Partner Connection Essentials
Salsa is a conversation, not a solo performance. Success depends on frame—the elastic connection through your arms and upper body:
- Maintain gentle but consistent tension in your arms (think "spaghetti al dente," not rigid or floppy)
- Leaders initiate through the torso first, arms second
- Followers: wait for the lead, then respond—anticipating destroys the partnership
5 Essential Salsa Moves to Build Your Repertoire
Now that you've got the timing and connection, let's add patterns that actually travel across the floor. These five moves form the backbone of social salsa dancing in LA-style (on 1), the most widely taught variant globally.
1. Cross Body Lead
This traveling move is salsa's bread and butter—used in probably 70% of social dancing.

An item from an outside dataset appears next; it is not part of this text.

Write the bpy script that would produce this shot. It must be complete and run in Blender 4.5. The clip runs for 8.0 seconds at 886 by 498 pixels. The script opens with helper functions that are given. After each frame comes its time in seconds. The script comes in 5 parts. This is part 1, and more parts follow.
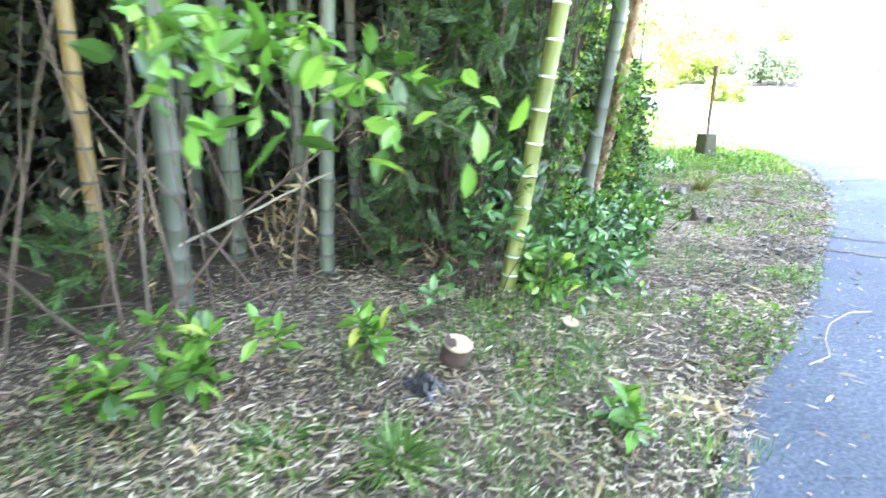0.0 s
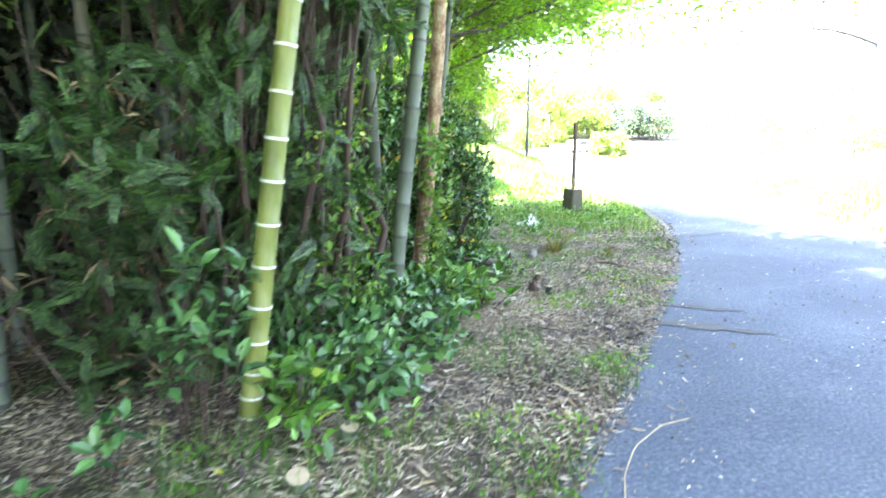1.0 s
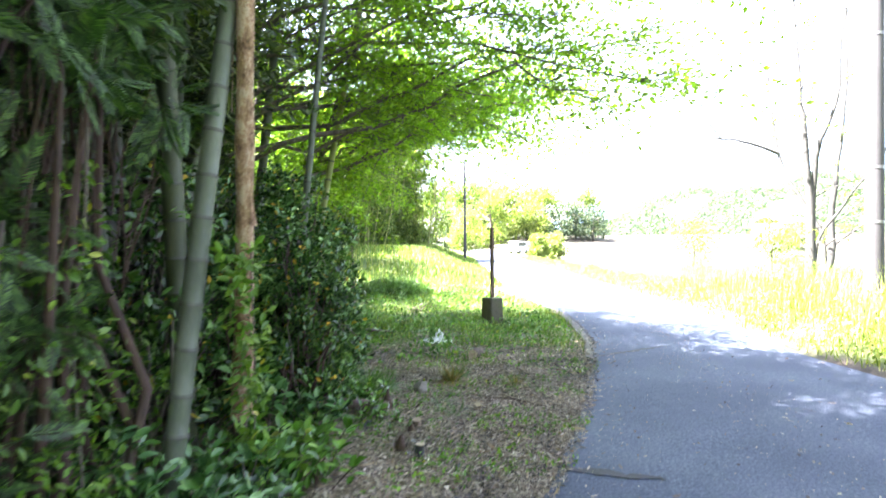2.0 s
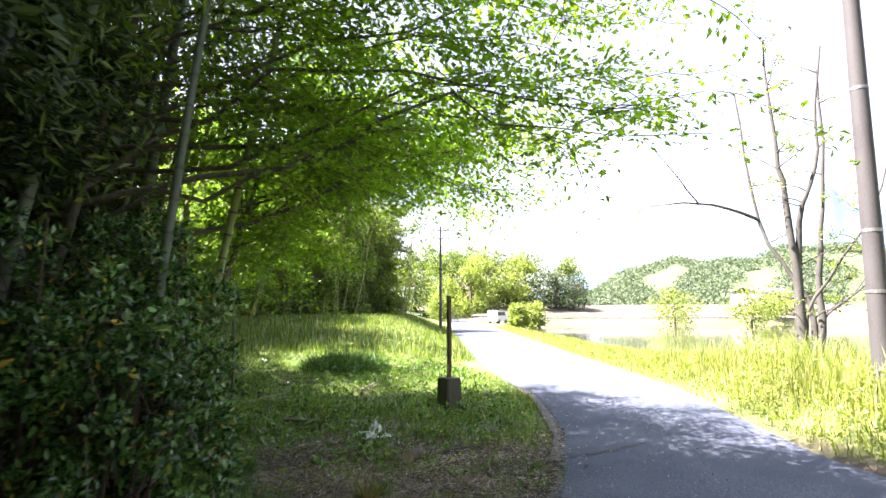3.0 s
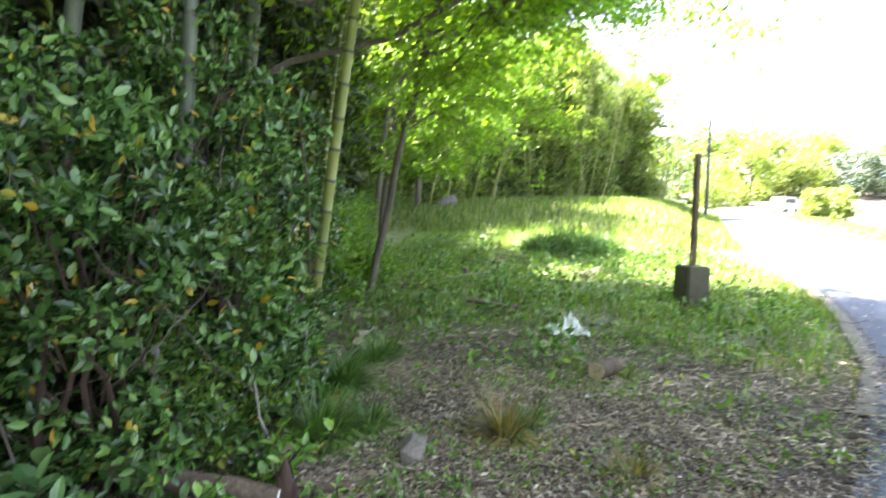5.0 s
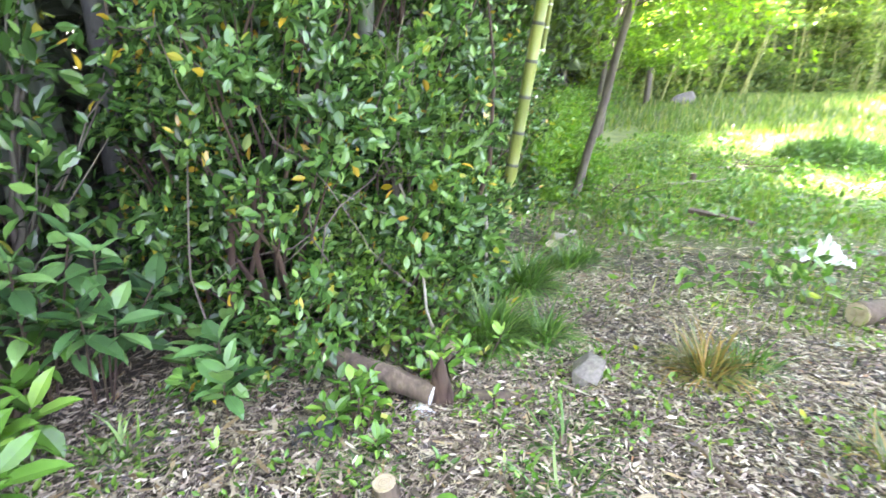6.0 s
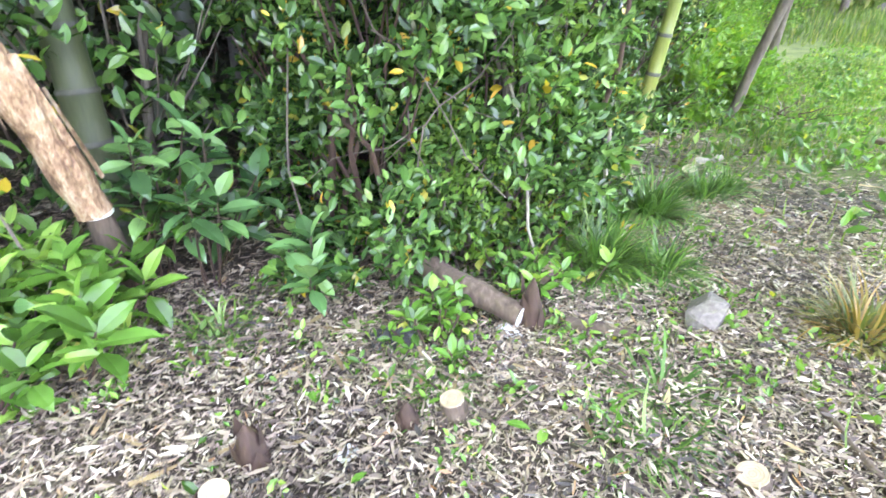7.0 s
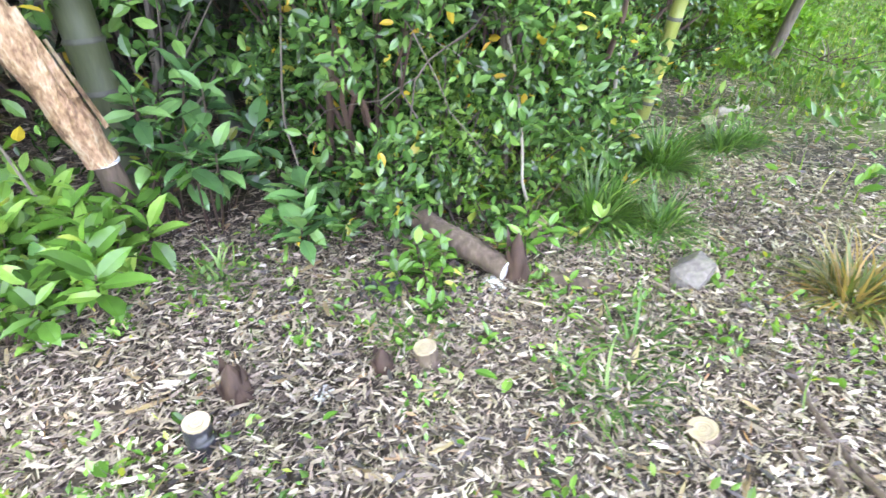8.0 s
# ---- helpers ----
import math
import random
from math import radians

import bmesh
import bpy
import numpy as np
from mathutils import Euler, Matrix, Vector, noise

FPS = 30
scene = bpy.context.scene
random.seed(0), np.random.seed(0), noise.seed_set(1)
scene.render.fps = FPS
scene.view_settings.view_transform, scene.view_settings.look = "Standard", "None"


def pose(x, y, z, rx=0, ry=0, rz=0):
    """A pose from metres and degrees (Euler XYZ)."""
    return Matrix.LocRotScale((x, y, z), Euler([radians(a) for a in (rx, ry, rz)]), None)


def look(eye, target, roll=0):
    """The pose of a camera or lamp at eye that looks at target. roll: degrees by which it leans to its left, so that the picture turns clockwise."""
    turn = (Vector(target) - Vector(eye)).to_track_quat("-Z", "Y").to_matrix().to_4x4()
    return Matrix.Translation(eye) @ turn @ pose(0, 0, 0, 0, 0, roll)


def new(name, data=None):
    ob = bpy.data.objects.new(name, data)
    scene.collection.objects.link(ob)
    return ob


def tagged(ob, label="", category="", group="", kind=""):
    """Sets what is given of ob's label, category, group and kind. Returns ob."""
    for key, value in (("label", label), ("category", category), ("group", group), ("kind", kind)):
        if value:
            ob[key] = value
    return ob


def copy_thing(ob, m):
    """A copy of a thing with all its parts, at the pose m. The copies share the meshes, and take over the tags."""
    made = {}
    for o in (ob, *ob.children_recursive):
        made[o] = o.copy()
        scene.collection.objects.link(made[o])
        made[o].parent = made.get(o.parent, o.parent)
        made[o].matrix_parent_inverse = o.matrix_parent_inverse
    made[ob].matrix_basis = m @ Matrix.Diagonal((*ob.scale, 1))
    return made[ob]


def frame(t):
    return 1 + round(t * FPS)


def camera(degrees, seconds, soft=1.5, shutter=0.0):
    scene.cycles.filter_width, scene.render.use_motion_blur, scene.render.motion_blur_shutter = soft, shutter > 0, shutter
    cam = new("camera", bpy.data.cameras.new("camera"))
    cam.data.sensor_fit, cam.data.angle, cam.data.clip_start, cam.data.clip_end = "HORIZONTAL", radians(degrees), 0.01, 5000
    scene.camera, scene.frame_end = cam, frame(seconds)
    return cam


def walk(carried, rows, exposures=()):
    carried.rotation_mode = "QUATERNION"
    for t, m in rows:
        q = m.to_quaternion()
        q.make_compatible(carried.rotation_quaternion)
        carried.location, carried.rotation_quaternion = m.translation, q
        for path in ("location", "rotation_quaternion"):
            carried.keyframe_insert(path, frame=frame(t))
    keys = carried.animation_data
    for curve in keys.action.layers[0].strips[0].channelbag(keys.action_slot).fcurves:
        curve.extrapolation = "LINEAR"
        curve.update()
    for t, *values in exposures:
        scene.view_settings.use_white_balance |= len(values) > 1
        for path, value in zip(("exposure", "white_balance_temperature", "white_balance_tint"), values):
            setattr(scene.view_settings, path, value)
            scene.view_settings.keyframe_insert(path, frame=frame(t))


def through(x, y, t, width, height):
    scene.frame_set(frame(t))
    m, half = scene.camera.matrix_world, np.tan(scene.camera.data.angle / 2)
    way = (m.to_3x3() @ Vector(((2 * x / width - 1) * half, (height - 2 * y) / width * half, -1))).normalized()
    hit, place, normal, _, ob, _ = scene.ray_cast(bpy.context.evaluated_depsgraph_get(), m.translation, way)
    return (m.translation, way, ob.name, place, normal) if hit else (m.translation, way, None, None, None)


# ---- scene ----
cam = camera(78.5, 8.0, shutter=0.3)
METRES, EYE, TILT, LEAN, TURN = 8.0, 1.5, -16.7, 0.0, 0.0
ROWS = [
    (0.0, 0.0, 0.0, 0.0, 0.0, 0.0, 0.0),
    (0.5, 0.0678, 0.0543, 0.0173, -4.8, 2.18, 1.56),
    (1.0, 0.1401, 0.1069, 0.0384, -9.07, 5.23, 2.87),
    (1.5, 0.2057, 0.1675, 0.0675, -11.54, 9.66, 3.57),
    (2.0, 0.2763, 0.2303, 0.0905, -14.34, 15.37, 4.55),
    (2.2, 0.3012, 0.2545, 0.1010, -15.0, 17.4, 4.75),
    (3.3, 0.4365, 0.4230, 0.1510, -16.3, 23.6, 4.98),
    (3.5, 0.46, 0.4488, 0.1577, -15.87, 24.18, 4.81),
    (4.0, 0.4942, 0.5232, 0.1692, -11.91, 24.49, 3.43),
    (4.5, 0.5202, 0.589, 0.1707, -2.15, 21.9, 0.55),
    (5.0, 0.5244, 0.6393, 0.1705, 9.09, 11.04, -3.18),
    (5.2, 0.5262, 0.6510, 0.1690, 13.6, 8.25, -4.35),
    (6.3, 0.5280, 0.7160, 0.1744, 36.3, -5.5, -10.5),
    (6.5, 0.5267, 0.7247, 0.1736, 38.89, -7.88, -11.01),
    (7.0, 0.5277, 0.7265, 0.1688, 45.46, -12.81, -12.49),
    (7.5, 0.5293, 0.7271, 0.1635, 48.82, -17.84, -13.14),
    (8.0, 0.5458, 0.7383, 0.1797, 49.24, -19.49, -12.78),
]
walk(cam, [(t, pose(0, 0, EYE, TILT, LEAN, TURN) @ pose(METRES * x, METRES * y, METRES * z, 90 + pitch, roll, yaw)) for t, x, y, z, yaw, pitch, roll in ROWS],
     exposures=[(0.0, 6.15, 5750, 23), (0.5, 5.75, 5750, 23), (1.0, 5.65, 5750, 20), (1.5, 5.1, 5850, 20), (2.0, 4.6, 6000, 21), (2.6, 3.75, 6300, 23), (3.3, 3.1, 6500, 25), (4.0, 3.0, 6500, 25), (4.6, 3.4, 6500, 23), (5.0, 4.6, 6250, 22),
                (5.3, 5.05, 6250, 23), (6.3, 6.2, 6250, 27), (7.0, 6.25, 6250, 27), (8.0, 6.1, 6250, 27)])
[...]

It switches places with your partner while maintaining flow.
Setup: Closed position, leader facing a wall, follower facing the center
Execution:
- Counts 1-2-3: Leader steps forward on left, right foot in place, settles on left while beginning to rotate torso left
- Count 4: Pause, continuing rotation
- Counts 5-6-7: Leader steps to the side (clearing path), right foot together, settles left while presenting right hand to guide follower across
- Count 8: Pause in new position, now facing opposite direction
Lead initiation: The rotation begins at the sternum on count 2, transmitted through the frame by count 3. Followers feel this as a "door opening" across their path.
Common mistake: Leaders stepping too far forward on 5-6, blocking the follower's path. Think side and clear, not forward.
Pro Tip: Advanced dancers use the cross body lead's natural rotation to set up turns. Master the basic version first—rushing to add turns creates a sloppy foundation.
2. Right Turn (Outside Turn)
The most accessible turn in salsa, rotating the follower to her right (clockwise from above).
Setup: Typically exits a cross body lead, but can initiate from closed position
Execution:
- Preparation (count 4): Leader raises left hand to follower's eye level, creating a "window"
- Counts 5-6-7: Leader steps in place while guiding follower to turn right on small steps—she steps forward on right, pivots 180° on left, completes turn on right
- Count 8: Reconnect in closed or open position
Lead initiation: The hand guides but doesn't force—followers turn themselves. The lead provides timing and spatial permission.
Common mistake: Leaders "cranking" the arm instead of presenting the path. This causes shoulder tension and late turns.
Pro Tip: Followers, spot a fixed point (the leader's shoulder or a wall mark) to prevent dizziness during multiple turns.
3. Left Turn (Inside Turn)
Mirrors the right turn but rotates counter-clockwise, requiring slightly different spatial awareness.
Key difference: The follower steps back on her left foot to initiate, traveling a tighter circle closer to the leader. Leaders must compensate by stepping slightly larger to avoid collision.